## Goal
From the entries that follow, reproduce exactly and only the lines from the line with "for curve in" to the line with "scene.view_settings.use_white_balance |= len(values)", endpoints included.

---- Records shown

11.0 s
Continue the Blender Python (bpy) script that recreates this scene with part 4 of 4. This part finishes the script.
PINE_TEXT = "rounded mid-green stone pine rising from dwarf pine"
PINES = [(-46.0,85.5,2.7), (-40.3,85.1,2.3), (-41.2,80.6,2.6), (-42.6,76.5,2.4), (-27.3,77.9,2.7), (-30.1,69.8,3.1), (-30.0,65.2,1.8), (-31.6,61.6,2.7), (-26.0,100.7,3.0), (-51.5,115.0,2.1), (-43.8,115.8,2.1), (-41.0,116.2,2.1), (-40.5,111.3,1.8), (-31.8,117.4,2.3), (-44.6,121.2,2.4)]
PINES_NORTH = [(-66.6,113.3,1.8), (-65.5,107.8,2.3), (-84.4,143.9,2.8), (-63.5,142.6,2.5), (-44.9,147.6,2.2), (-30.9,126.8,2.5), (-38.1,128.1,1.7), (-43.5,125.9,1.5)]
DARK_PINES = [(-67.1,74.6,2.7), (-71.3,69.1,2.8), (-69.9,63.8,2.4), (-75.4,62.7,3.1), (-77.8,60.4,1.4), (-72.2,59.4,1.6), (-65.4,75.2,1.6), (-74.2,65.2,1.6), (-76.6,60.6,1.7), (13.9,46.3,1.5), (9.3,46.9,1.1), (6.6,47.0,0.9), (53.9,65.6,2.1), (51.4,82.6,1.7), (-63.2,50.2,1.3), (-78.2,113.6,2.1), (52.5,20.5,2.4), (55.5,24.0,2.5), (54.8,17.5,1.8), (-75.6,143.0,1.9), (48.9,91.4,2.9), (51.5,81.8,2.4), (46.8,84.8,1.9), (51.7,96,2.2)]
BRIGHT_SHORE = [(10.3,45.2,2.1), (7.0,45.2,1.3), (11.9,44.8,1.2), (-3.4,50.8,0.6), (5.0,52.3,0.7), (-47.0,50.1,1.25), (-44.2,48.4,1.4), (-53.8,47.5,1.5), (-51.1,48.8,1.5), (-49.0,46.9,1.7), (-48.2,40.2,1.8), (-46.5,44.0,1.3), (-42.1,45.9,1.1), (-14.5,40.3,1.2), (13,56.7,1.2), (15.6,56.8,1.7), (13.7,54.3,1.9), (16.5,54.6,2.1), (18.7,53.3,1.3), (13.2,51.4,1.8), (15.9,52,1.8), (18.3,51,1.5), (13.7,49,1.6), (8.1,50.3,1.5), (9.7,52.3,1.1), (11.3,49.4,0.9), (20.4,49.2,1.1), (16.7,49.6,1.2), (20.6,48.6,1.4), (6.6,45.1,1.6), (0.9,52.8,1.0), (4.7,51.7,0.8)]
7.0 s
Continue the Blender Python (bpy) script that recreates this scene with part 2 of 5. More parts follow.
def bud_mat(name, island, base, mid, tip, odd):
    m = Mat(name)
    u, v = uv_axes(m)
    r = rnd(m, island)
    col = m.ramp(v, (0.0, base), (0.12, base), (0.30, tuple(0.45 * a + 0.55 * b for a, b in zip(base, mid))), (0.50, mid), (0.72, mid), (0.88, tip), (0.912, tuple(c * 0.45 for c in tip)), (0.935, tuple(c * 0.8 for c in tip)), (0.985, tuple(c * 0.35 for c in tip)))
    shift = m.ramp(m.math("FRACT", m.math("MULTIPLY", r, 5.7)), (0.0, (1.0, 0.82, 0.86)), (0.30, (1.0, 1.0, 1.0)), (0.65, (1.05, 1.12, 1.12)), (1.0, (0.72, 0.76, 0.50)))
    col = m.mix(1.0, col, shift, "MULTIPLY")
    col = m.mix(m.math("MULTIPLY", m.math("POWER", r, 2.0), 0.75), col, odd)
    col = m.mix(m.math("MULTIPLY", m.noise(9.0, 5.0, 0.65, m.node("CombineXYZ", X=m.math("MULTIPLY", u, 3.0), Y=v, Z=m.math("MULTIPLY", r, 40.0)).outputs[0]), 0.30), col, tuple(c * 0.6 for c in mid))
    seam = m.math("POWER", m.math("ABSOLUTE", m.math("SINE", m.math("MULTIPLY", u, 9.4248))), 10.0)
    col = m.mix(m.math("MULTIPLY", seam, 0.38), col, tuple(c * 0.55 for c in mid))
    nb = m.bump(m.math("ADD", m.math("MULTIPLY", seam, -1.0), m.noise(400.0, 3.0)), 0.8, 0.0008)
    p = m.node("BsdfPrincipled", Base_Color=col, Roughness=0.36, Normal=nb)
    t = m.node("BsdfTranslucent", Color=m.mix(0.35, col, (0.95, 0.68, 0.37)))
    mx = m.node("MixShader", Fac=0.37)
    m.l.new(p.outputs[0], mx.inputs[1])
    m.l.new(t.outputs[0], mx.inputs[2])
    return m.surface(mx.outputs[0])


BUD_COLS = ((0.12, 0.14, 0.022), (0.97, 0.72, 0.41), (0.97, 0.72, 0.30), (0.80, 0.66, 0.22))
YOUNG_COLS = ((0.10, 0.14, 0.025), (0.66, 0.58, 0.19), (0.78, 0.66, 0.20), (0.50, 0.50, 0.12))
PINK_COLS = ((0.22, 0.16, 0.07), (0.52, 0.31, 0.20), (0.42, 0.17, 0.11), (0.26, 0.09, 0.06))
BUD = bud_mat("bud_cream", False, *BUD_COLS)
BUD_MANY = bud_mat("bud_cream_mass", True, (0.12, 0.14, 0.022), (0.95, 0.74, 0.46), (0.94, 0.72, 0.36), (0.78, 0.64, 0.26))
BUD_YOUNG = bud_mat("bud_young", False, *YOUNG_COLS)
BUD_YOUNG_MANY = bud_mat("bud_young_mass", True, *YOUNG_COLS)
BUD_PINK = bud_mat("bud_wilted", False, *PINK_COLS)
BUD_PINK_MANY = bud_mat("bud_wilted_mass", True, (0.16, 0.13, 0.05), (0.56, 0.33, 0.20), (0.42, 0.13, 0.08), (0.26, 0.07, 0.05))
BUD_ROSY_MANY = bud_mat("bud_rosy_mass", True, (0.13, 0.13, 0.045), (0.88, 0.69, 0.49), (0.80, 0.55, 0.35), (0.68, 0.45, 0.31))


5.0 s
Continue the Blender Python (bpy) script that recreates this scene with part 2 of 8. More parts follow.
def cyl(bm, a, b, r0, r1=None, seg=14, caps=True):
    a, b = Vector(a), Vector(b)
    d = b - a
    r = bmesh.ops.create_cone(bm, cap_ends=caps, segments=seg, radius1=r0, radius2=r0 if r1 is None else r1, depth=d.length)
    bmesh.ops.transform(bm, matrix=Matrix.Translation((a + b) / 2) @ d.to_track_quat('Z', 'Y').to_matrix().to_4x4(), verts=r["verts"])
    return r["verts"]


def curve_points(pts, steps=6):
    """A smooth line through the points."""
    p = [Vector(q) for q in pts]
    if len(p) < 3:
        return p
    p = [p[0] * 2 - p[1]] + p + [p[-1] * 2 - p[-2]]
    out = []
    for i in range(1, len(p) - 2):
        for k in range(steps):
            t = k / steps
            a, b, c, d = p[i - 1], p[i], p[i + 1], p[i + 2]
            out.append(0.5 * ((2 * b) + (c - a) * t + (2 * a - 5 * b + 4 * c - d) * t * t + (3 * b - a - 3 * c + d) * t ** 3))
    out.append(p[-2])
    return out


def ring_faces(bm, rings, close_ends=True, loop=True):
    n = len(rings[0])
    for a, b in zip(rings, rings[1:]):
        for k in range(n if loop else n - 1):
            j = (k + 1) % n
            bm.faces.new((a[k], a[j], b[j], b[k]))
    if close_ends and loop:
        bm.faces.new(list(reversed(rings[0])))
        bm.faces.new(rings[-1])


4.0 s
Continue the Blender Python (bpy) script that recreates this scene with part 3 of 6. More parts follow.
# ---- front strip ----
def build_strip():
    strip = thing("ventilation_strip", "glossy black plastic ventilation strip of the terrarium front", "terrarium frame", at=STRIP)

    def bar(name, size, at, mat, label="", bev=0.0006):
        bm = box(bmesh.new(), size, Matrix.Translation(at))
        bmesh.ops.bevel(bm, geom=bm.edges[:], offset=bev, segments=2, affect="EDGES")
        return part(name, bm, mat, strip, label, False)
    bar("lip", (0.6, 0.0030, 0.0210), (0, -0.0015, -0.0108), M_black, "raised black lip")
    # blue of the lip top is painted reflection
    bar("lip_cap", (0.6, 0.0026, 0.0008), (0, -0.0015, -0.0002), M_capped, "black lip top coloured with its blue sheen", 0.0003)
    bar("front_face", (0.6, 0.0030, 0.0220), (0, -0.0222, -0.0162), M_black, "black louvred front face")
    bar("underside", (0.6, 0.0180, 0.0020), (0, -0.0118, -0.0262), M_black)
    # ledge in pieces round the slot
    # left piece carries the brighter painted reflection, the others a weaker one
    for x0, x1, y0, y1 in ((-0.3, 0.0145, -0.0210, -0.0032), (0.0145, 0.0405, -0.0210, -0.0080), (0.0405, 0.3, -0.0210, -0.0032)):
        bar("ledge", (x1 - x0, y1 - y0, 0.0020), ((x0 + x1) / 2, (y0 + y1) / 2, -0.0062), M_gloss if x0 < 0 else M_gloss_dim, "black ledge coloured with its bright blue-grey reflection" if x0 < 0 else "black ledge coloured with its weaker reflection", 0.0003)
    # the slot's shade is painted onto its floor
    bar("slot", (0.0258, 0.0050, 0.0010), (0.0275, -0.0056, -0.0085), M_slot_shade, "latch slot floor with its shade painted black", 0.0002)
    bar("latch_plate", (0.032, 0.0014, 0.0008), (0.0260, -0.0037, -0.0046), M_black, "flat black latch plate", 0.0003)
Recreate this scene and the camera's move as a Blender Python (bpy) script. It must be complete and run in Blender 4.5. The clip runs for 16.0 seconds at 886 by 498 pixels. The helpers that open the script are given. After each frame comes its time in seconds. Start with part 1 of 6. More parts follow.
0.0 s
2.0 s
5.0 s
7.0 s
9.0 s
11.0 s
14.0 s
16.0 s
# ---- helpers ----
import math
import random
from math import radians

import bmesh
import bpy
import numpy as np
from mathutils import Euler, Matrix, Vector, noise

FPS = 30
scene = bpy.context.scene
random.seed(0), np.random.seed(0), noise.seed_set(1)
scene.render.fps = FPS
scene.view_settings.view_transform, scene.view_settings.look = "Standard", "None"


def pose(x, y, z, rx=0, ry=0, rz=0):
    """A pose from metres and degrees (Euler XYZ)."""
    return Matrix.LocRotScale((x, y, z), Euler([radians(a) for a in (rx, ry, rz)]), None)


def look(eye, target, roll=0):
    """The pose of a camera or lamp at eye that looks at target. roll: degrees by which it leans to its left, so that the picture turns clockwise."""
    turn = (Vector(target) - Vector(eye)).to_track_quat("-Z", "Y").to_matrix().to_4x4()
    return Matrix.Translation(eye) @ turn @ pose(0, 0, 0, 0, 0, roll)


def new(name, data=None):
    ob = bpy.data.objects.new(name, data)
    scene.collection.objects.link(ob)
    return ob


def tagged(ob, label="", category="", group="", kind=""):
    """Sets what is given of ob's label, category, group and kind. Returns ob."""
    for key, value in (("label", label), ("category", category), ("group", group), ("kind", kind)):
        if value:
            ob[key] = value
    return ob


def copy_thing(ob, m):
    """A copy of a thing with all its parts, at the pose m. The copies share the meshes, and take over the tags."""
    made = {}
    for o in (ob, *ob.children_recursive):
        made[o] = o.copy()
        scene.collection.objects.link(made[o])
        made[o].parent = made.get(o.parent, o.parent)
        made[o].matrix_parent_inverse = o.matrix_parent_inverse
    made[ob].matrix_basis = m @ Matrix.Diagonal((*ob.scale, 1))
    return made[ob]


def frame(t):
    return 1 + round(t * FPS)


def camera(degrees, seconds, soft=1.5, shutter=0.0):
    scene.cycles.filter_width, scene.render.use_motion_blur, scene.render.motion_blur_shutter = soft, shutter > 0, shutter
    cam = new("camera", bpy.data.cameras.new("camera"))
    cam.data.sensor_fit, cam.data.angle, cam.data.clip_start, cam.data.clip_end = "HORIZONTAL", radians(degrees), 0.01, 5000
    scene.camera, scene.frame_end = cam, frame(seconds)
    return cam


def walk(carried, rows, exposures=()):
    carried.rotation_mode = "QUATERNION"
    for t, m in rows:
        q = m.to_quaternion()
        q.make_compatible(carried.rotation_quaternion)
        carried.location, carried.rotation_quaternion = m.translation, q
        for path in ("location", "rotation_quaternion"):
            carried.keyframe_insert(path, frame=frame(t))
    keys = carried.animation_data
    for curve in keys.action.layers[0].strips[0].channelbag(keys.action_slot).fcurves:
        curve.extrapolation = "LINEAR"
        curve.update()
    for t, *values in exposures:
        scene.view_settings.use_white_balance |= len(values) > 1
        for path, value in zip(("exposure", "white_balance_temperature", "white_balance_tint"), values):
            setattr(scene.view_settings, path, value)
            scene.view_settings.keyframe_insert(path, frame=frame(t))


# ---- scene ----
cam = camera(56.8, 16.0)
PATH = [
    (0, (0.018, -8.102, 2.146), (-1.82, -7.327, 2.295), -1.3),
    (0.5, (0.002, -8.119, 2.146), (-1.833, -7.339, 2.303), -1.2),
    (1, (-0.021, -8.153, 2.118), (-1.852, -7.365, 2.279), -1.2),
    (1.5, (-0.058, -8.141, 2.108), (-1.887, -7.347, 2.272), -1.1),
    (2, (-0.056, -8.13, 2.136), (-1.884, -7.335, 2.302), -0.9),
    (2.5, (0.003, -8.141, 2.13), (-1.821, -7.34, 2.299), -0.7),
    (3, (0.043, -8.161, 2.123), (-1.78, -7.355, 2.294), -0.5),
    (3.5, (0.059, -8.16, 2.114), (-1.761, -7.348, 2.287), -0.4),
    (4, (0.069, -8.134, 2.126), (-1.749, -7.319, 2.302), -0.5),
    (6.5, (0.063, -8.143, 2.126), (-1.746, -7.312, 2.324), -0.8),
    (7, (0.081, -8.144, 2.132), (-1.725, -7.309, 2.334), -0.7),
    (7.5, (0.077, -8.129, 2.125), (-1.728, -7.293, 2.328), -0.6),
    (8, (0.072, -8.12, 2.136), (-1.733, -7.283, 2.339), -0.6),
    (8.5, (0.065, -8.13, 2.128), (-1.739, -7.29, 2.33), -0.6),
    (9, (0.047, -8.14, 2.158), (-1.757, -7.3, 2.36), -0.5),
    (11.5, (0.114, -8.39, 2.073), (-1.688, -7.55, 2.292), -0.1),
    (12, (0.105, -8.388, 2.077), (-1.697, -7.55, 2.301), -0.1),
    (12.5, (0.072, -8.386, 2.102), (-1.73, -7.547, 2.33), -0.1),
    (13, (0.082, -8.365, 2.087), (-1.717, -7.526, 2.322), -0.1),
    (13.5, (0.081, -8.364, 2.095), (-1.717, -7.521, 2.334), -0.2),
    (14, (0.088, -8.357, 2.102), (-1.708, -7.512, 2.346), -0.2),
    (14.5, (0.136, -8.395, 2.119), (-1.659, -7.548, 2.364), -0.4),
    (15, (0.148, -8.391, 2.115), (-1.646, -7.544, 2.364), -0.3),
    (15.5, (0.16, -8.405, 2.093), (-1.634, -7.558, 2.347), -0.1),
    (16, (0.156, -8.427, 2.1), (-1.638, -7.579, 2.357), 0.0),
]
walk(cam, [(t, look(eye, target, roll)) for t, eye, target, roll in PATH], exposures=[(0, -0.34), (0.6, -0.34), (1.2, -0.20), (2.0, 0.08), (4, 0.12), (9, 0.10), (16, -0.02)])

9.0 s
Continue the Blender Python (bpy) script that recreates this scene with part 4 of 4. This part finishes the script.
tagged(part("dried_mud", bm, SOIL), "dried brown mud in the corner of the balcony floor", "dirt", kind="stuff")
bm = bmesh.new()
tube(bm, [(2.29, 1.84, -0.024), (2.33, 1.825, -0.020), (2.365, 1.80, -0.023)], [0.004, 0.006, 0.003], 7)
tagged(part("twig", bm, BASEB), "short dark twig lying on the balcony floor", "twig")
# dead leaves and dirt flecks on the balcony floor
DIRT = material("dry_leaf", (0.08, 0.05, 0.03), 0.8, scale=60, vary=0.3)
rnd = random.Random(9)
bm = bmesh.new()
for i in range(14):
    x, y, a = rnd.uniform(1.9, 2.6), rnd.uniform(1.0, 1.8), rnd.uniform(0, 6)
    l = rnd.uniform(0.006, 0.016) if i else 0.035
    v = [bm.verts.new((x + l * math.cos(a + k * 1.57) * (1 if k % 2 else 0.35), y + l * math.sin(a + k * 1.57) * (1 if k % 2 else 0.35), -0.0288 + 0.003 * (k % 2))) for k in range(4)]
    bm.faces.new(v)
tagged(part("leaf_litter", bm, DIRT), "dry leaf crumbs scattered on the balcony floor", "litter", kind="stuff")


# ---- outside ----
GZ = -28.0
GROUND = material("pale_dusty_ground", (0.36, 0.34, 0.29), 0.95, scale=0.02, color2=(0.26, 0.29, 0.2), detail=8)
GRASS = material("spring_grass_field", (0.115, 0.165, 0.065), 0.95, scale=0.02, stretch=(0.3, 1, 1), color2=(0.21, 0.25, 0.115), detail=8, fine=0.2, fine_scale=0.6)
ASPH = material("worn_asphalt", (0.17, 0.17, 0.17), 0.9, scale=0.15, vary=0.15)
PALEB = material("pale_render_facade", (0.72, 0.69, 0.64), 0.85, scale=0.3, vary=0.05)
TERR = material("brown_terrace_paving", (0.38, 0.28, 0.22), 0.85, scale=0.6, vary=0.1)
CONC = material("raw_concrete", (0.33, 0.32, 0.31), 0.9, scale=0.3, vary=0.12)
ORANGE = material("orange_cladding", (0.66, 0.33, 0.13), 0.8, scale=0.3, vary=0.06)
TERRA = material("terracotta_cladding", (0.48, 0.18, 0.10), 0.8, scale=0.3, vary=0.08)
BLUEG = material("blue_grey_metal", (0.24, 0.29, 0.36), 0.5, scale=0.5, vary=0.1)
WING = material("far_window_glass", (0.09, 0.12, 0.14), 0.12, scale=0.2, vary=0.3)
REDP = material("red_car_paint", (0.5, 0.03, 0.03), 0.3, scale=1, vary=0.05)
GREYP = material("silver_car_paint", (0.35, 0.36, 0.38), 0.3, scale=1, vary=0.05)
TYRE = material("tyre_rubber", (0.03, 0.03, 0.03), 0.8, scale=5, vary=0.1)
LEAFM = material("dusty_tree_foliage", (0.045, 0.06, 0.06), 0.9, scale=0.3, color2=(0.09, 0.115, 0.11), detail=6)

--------

## Expected answer
    for curve in keys.action.layers[0].strips[0].channelbag(keys.action_slot).fcurves:
        curve.extrapolation = "LINEAR"
        curve.update()
    for t, *values in exposures:
        scene.view_settings.use_white_balance |= len(values) > 1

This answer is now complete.